Catholic Curriculum Dispositional Standards:

  • Exhibit affinity for the common good and a shared humanity with those present, those who have gone before, and those who will come after (H.K6 DS2; H712 DS2).
  • Demonstrate respect and solicitude to individual differences among students in the classroom and school community (H.K6 DS3).
  • Accept and value how literature aids one to live harmoniously with others (ELA.K6 DS1).
  • Evaluate the aesthetics (idea of beauty) of different cultures and times to better appreciate the purpose and power of both cultural and transcendent notions of the beautiful (H.712 DS3).
  • Discriminate between what is positive in the world with what needs to be transformed and what injustices need to be overcome (H.K6 DS4).
  • Justify how history, as a medium, can assist in recognizing and rejecting contemporary cultural values that threaten human dignity and are contrary to the Gospel message (H.712 DS5).
  • Demonstrate respect and appreciation for the qualities and characteristics of different cultures in order to pursue peace and understanding, knowledge and truth (H.712 DS6).
  • Develop empathy, care, and compassion for a character’s crisis or choice in order to transcend oneself, build virtue, and better understand one’s own disposition and humanity (ELA.712 DS2).
  • Display a sense of the “good” by examining the degree in which characters significantly possess or lack the perfections proper to a) their nature as human persons, b) their proper role in society as understood in their own culture or the world of the text, c) the terms of contemporary culture, and d) the terms of Catholic tradition and moral norms (ELA.712 DS6).
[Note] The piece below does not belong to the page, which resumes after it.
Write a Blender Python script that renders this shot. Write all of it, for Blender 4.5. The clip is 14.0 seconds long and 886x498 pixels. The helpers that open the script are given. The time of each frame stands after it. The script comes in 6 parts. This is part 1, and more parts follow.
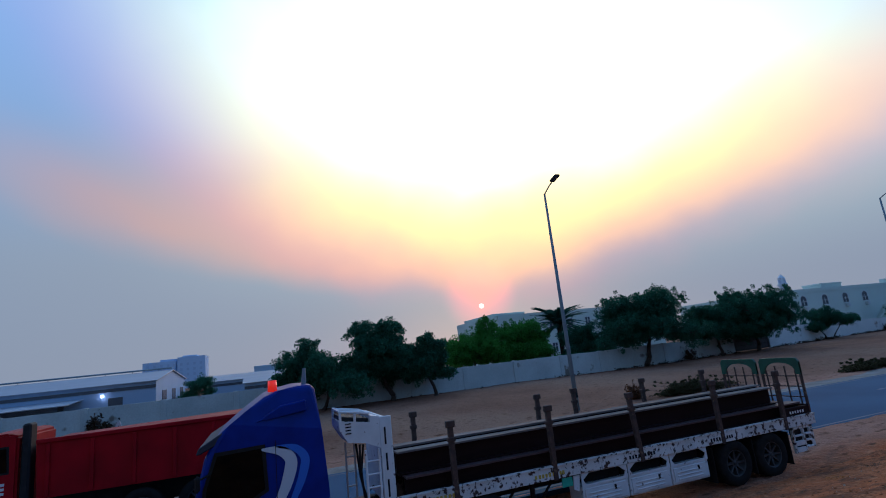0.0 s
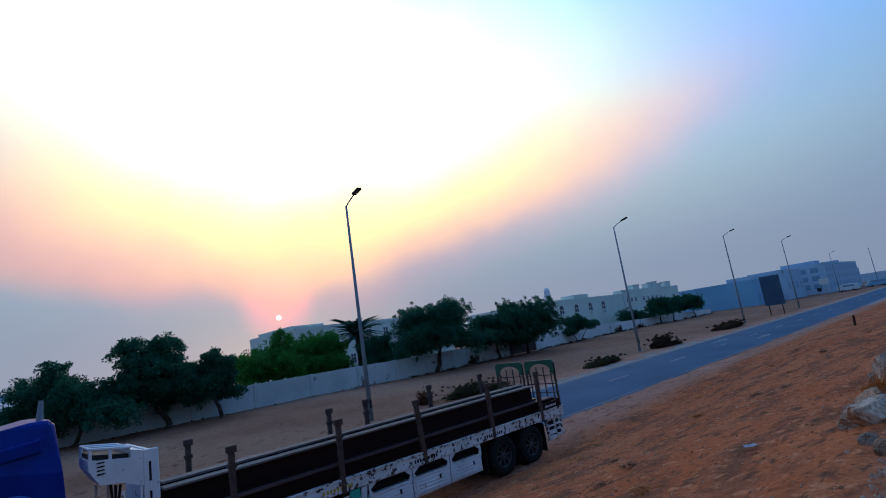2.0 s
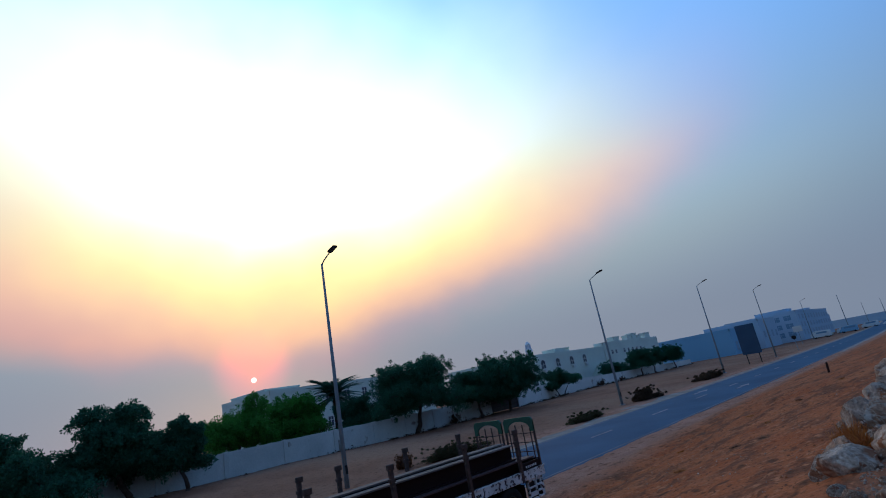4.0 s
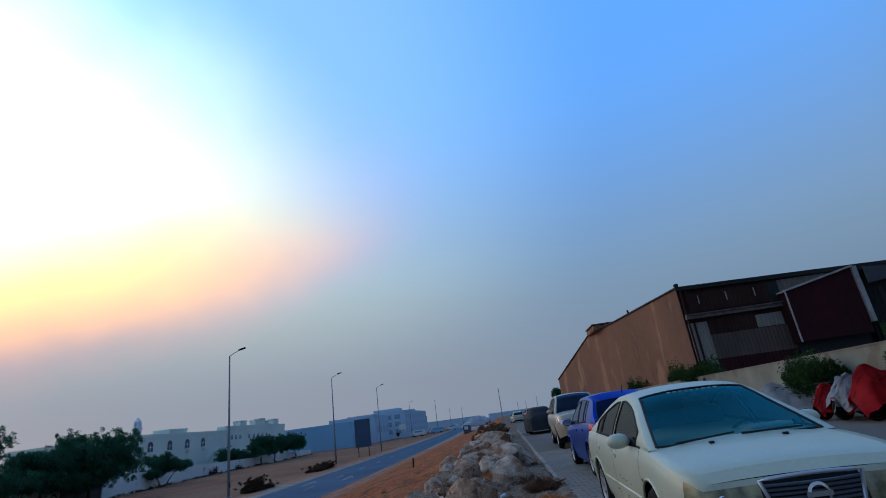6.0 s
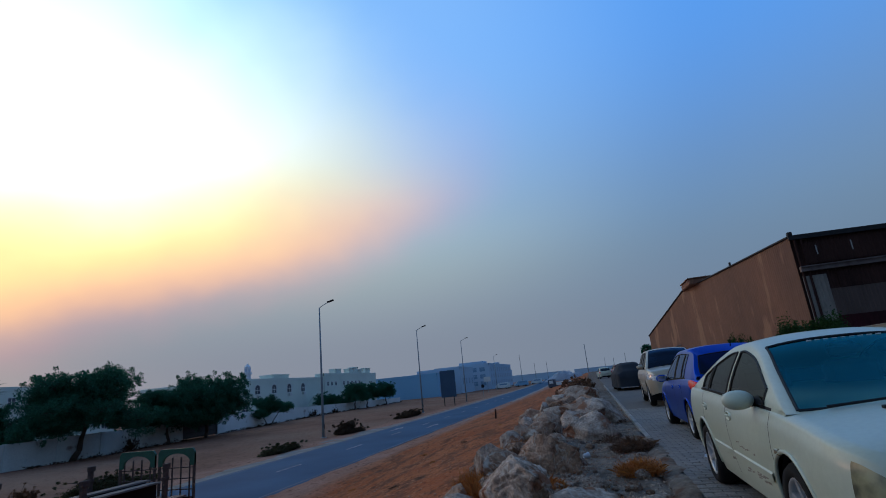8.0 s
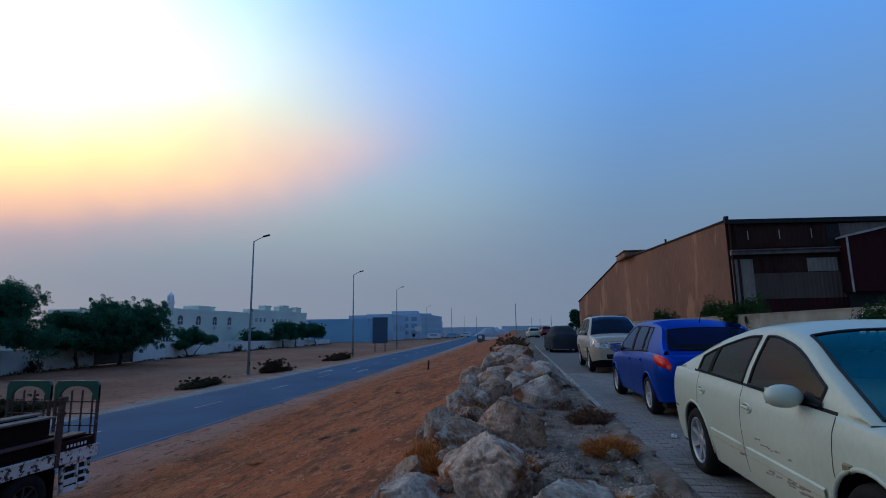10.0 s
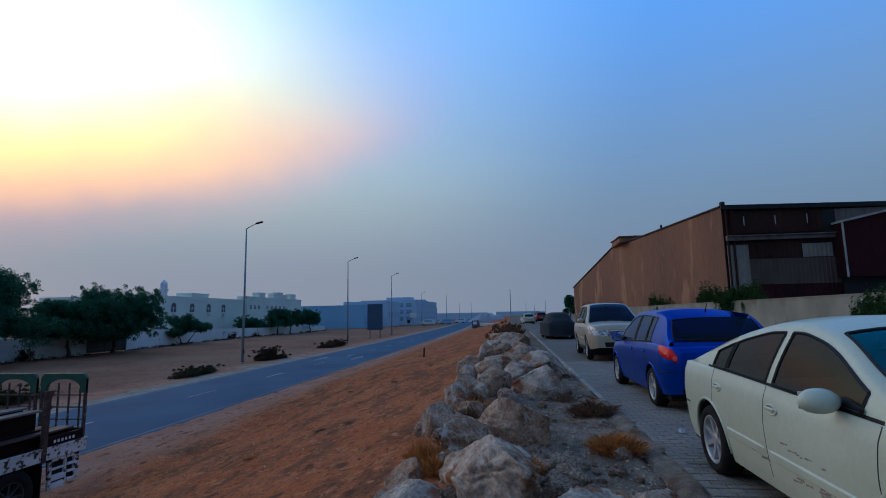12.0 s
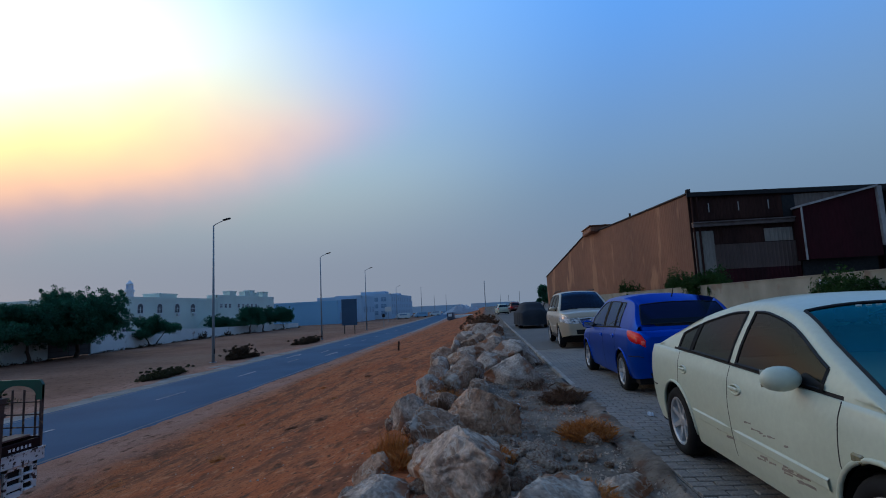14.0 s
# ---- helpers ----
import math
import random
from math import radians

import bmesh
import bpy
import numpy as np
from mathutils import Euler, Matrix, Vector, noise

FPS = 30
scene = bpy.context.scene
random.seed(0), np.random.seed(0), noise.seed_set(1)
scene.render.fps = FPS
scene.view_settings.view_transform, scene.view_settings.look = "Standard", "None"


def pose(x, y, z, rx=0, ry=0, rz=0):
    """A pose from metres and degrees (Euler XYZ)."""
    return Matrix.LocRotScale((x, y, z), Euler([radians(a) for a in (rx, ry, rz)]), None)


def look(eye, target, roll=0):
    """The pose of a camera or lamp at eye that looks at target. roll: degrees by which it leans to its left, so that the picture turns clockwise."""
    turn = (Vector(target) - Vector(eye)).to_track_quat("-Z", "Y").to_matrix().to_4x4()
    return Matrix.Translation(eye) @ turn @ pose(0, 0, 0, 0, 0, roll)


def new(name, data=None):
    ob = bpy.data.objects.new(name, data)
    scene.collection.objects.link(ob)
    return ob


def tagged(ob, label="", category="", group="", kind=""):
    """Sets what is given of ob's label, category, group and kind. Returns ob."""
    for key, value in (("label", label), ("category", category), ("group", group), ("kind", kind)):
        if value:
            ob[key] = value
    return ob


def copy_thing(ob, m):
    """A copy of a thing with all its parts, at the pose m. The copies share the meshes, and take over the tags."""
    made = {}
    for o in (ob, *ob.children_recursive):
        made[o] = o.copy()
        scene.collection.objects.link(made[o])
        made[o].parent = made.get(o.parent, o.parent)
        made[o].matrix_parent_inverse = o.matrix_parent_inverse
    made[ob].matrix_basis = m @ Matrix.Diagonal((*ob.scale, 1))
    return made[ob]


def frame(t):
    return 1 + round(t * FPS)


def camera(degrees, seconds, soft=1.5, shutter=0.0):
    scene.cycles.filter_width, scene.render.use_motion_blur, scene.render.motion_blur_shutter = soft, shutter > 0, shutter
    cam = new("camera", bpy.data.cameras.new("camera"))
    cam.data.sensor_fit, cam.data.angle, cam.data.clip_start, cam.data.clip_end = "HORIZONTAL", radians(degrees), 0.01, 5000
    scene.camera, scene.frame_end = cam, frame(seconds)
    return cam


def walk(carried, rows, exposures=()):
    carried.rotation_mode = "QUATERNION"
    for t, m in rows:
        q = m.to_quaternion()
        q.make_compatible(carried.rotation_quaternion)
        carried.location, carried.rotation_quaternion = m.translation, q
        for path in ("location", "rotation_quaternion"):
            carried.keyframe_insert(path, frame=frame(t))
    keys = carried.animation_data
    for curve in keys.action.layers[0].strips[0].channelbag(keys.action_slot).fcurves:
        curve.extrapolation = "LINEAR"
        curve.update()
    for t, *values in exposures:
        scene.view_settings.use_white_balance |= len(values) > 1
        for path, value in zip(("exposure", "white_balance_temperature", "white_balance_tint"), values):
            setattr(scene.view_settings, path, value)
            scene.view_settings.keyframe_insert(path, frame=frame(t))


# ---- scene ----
cam = camera(82.3, 14.0, soft=1.0)
PATH = [
    (0, (1.15, -0.859, 1.385), (-0.679, -0.161, 1.792), -6.2),
    (0.5, (1.209, -0.85, 1.388), (-0.498, 0.119, 1.77), -6.8),
    (1, (1.269, -0.847, 1.369), (-0.188, 0.481, 1.707), -6.5),
    (1.5, (1.246, -0.84, 1.399), (-0.195, 0.506, 1.733), -7.9),
    (2, (1.273, -0.776, 1.414), (-0.16, 0.575, 1.764), -8.6),
    (2.5, (1.301, -0.703, 1.403), (-0.152, 0.623, 1.765), -10.9),
    (2.7, (1.338, -0.701, 1.413), (-0.123, 0.617, 1.772), -11.6),
    (4.8, (1.455, -0.585, 1.36), (0.617, 1.067, 2.114), -12),
    (5, (1.496, -0.546, 1.345), (0.966, 1.239, 2.075), -10.5),
    (5.5, (1.519, -0.614, 1.357), (1.243, 1.252, 2.022), -7.2),
    (6, (1.647, -0.464, 1.353), (1.509, 1.425, 1.996), -7.7),
    (6.5, (1.66, -0.298, 1.334), (1.704, 1.601, 1.957), -8.4),
    (7, (1.683, 0.128, 1.321), (1.729, 2.026, 1.949), -8.1),
    (7.5, (1.758, 0.592, 1.271), (1.427, 2.466, 1.888), -6.4),
    (8, (1.681, 0.58, 1.286), (1.198, 2.45, 1.802), -5.7),
    (8.5, (1.479, 0.965, 1.336), (1.056, 2.867, 1.787), -3.1),
    (8.7, (1.338, 0.909, 1.397), (0.989, 2.826, 1.849), -0.9),
    (10.8, (0.991, 1.852, 1.41), (0.727, 3.821, 1.635), -1.3),
    (11, (0.962, 1.861, 1.426), (0.568, 3.809, 1.652), -1.8),
    (11.5, (0.97, 1.873, 1.469), (0.52, 3.804, 1.731), -1.2),
    (12, (0.976, 1.809, 1.491), (0.719, 3.775, 1.75), -1.1),
    (12.5, (0.995, 1.855, 1.487), (0.817, 3.831, 1.739), -1.6),
    (13, (0.991, 1.884, 1.476), (0.826, 3.862, 1.718), -2.3),
    (13.5, (1.005, 1.898, 1.476), (0.84, 3.877, 1.714), -2.7),
    (14, (1.05, 1.935, 1.463), (0.894, 3.915, 1.691), -2.8),
]
walk(cam, [(t, look(eye, target, roll)) for t, eye, target, roll in PATH],
     [(0.0, 0.09, 6020, 10), (1.0, 0.09, 5780, 10), (2.5, 0.13, 5930, 10), (4.8, -0.2, 6300, 10), (5.2, -0.13, 6400, 10), (5.6, 0.05, 6550, 10), (7.0, 0.18, 6600, 10),
      (8.0, -0.15, 6400, 10), (8.6, -0.06, 6300, 10), (11.0, -0.06, 6150, 10), (12.0, 0.0, 6250, 10), (14.0, 0.02, 6350, 10)])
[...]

Catholic Curriculum Content Standards Grades 1-6

  • Describe how history begins and ends in God and how history has a religious dimension (H.K6 IS1).
  • Explain the human condition and the role and dignity of man in God’s plan (H.K6 IS8).
  • Explain how historical events involving critical human experiences, especially those dealing with good and evil, help enlarge perspective and understanding of self and others (H.K6 IS10).
  • Summarize how literature can reflect the historical and sociological culture of the time period in which it was written to help us better understand ourselves and other cultures (ELA.K6 IS11).
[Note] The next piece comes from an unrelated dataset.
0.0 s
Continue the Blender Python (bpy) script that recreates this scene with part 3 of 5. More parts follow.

Catholic Curriculum Standards Grades 7-12

  • Analyze cultures to show how they give expression to the transcendental aspects of life, including reflection on the mystery of the world and the mystery of humanity (H.712 IS5).
  • Demonstrate the ways men and societies change and/or persist over time to better understand the human condition (H.712 IS8).
  • Develop an historical perspective and intellectual framework to properly situate each academic discipline, not only in its own developmental timeline, but also within the larger story of historical, cultural, and intellectual development (H.712 IS6).
  • Demonstrate the ways men and societies change and/or persist over time to better understand the human condition (H.712 IS8).
  • Describe how the moral qualities of a citizenry naturally give rise to the nature of the government and influence societal outcomes and destinies (H.712 IS13).
  • Relate how the development of a broader viewpoint of history and events affects individual experiences and deepens a sense of being and the world (H.712 IS14).
  • Examine texts for historical truths, recognizing bias or distortion by the author and overcoming a relativistic viewpoint (H.712 IS17).
  • Evaluate how Christian social ethics extend to questions of politics, economy, and social institutions and not just personal moral decision-making (H.712 IS20).
  • Analyze the concept of solidarity and describe its effect on a local, regional, and global level (H.712 IS22).
  • Compare the right to own private property with the universal distribution of goods and the distribution of goods in a socialist society (H.712 IS23).
  • Identify the dangers of relativism present in the notion that one culture cannot critique another, and that truth is simply culturally created (H.712 IS27).
  • Explain from a Catholic perspective how literature addresses critical questions related to man, such as: How ought men live in community with each other? What are an individual’s rights, duties, freedoms, and restraints? What are a society’s? What is the relationship between man and God? Between man and the physical world? What is the nature of human dignity and the human spirit? What is love? What is the good life? (ELA.712 IS4).
  • Summarize how literature can reflect the historical and sociological culture of the time period in which it was written and help better understand ourselves and other cultures and times (ELA.712 IS11).